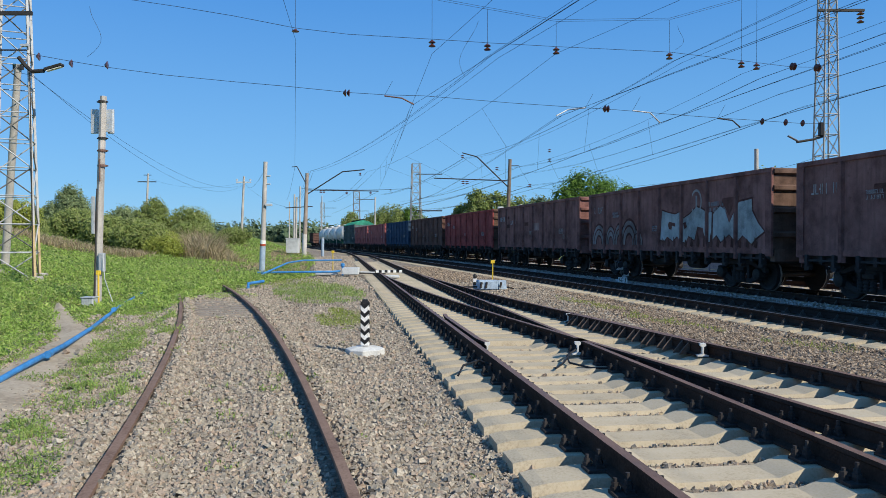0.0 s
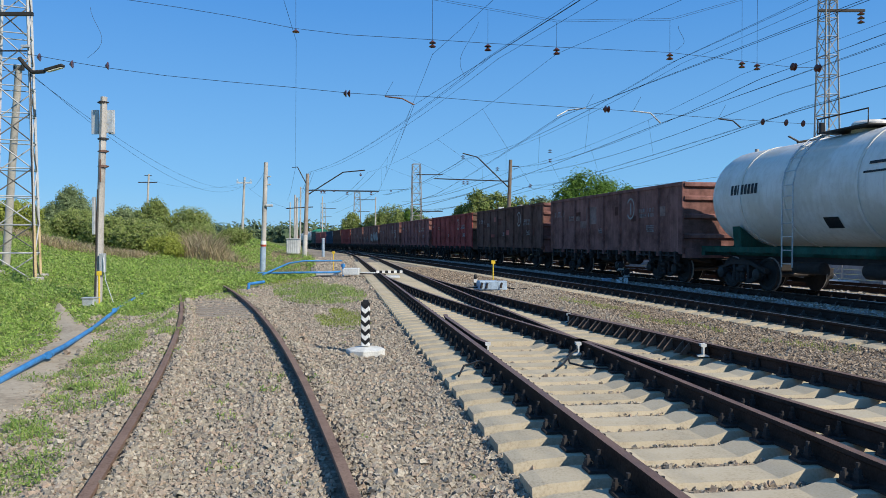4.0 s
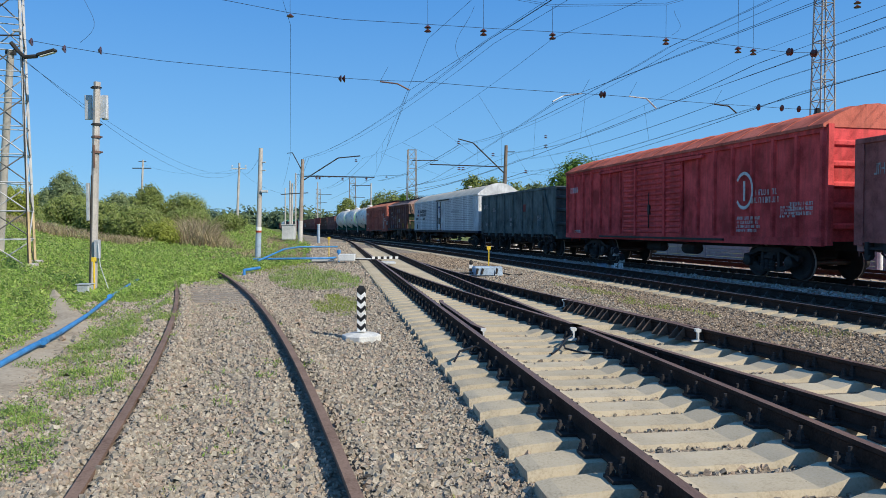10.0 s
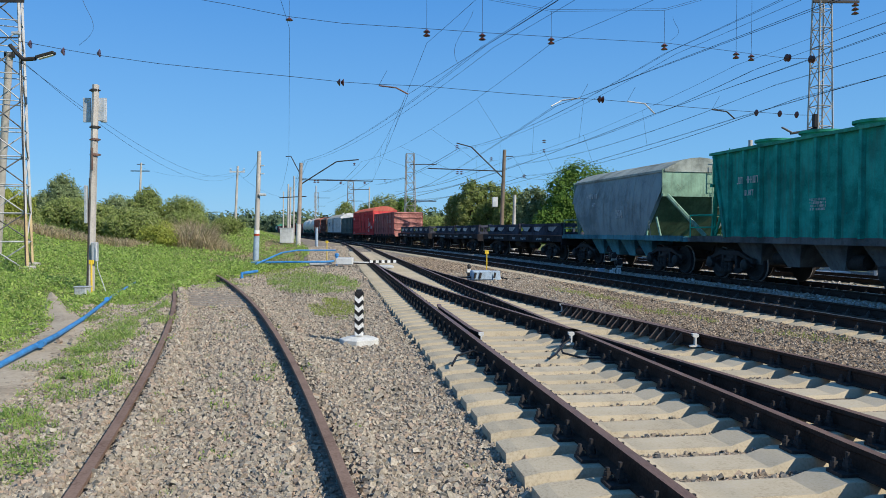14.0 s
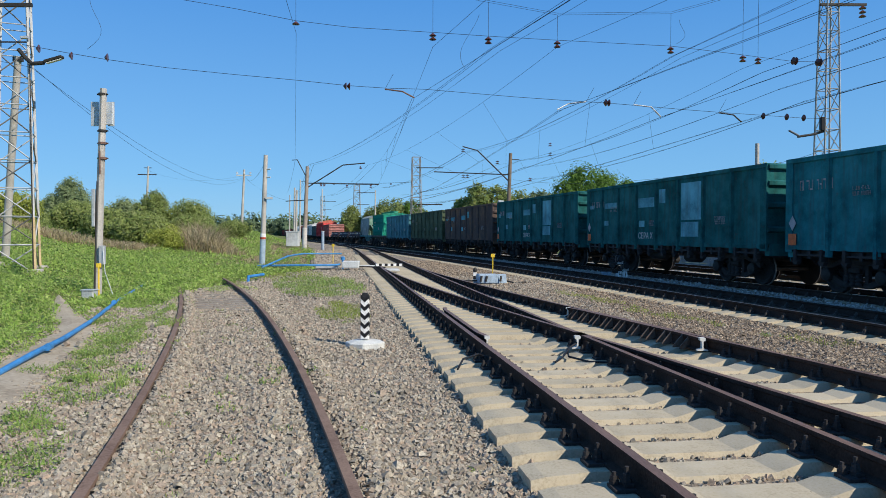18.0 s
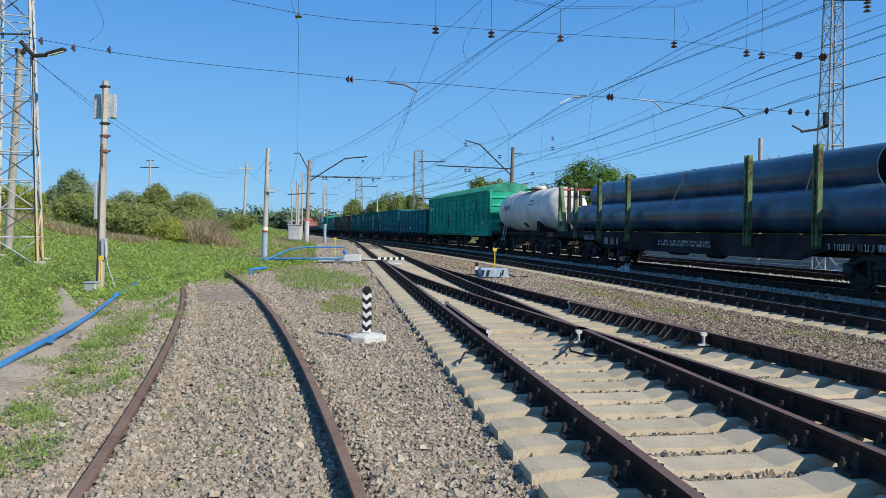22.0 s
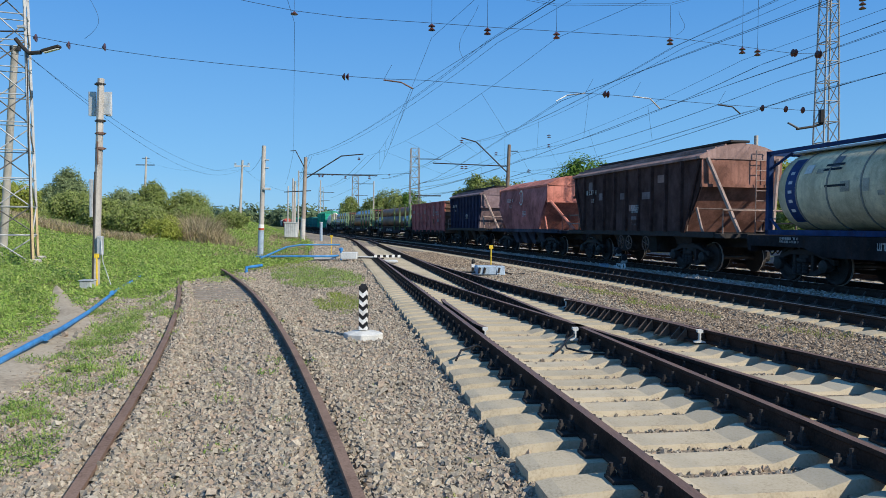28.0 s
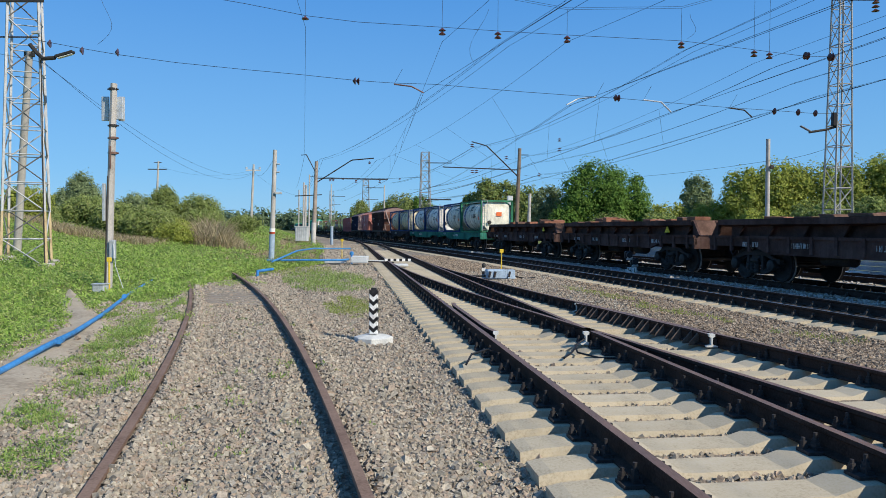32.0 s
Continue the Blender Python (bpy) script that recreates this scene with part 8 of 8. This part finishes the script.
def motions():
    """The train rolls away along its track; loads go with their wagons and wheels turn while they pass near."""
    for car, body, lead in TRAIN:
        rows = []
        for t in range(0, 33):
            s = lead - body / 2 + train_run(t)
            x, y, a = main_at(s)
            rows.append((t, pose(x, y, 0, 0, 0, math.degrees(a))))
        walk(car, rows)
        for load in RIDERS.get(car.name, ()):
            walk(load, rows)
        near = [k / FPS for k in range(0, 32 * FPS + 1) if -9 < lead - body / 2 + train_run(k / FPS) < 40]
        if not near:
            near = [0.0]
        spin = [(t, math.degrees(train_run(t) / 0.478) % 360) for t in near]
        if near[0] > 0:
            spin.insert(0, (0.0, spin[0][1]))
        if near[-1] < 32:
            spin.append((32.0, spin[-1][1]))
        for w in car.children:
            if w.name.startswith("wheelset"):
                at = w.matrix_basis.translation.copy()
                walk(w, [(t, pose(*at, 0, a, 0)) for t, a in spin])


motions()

---

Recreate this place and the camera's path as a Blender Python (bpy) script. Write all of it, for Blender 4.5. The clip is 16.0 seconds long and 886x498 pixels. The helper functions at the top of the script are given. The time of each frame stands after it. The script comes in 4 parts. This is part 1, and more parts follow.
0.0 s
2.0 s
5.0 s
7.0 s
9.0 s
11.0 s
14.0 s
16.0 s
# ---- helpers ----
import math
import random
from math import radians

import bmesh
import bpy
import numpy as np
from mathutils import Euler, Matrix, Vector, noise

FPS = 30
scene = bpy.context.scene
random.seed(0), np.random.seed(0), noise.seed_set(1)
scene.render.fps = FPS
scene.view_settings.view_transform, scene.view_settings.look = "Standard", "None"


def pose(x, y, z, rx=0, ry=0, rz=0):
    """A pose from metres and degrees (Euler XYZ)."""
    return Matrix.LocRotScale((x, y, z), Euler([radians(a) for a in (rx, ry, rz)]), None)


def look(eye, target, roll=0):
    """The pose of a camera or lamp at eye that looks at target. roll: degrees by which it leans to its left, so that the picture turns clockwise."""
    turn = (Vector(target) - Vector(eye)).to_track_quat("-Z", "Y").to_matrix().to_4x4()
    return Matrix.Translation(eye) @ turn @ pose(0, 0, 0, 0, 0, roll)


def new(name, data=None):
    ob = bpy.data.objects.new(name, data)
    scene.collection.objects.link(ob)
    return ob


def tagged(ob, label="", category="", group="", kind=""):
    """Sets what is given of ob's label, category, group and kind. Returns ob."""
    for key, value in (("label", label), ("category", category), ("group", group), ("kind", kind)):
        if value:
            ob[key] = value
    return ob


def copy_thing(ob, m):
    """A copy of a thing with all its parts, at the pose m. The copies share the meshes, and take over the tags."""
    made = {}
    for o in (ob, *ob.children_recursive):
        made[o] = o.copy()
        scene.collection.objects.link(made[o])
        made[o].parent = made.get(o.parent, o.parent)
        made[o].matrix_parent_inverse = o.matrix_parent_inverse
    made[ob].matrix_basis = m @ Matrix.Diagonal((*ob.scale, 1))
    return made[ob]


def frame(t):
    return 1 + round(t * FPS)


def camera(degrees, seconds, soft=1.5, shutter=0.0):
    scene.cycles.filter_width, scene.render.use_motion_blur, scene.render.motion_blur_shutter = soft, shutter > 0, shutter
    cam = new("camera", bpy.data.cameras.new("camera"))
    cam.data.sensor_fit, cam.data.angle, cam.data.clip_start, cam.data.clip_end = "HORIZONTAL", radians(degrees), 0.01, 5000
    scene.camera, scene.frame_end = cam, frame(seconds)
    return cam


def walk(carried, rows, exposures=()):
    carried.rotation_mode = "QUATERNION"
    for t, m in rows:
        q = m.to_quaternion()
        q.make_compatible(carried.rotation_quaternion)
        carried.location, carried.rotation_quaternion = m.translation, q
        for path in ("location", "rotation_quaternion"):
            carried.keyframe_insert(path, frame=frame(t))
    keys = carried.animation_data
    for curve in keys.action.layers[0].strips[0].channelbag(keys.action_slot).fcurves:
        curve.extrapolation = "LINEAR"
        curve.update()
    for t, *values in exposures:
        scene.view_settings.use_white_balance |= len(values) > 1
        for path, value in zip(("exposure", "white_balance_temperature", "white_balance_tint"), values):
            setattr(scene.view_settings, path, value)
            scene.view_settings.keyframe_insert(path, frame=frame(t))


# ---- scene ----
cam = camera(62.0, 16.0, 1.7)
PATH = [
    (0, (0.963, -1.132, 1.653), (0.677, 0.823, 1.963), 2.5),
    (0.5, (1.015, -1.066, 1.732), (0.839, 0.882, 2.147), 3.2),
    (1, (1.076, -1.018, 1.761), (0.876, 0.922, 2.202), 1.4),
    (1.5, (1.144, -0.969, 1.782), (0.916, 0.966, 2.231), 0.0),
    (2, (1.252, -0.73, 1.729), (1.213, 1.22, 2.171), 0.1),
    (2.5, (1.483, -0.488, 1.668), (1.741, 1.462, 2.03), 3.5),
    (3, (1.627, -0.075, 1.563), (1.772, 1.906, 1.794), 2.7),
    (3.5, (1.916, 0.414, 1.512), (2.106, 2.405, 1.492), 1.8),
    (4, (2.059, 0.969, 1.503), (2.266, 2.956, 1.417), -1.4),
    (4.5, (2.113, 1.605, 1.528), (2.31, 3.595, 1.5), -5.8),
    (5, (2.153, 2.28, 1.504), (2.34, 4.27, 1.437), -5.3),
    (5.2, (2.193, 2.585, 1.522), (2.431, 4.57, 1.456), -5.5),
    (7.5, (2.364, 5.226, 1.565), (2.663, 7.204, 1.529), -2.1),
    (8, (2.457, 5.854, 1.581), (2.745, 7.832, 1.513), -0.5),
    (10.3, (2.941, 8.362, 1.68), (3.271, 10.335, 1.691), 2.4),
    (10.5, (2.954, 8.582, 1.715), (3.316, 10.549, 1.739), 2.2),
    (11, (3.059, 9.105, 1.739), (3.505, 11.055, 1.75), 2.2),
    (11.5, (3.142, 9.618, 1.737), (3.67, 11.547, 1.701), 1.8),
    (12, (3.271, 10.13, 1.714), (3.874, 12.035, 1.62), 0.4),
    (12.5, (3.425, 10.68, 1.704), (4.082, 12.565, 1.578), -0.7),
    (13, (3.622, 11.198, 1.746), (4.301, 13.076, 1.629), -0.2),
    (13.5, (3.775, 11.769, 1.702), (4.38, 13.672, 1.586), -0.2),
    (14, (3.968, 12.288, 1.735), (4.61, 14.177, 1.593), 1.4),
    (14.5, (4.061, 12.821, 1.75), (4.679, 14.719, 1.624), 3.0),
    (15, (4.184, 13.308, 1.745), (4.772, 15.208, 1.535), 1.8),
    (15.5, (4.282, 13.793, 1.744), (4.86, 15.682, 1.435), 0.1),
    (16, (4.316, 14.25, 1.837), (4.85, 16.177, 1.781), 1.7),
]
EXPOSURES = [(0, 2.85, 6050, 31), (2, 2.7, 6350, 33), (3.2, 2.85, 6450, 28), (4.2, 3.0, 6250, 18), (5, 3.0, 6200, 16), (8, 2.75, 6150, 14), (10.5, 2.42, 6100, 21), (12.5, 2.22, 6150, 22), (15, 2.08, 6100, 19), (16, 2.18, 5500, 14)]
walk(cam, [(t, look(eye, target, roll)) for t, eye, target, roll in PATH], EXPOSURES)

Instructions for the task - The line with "setattr(scene.view_settings, path, value)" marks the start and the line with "scene.view_settings.keyframe_insert(path, frame=frame(t))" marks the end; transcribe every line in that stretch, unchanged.

Solution to this problem -
            setattr(scene.view_settings, path, value)
            scene.view_settings.keyframe_insert(path, frame=frame(t))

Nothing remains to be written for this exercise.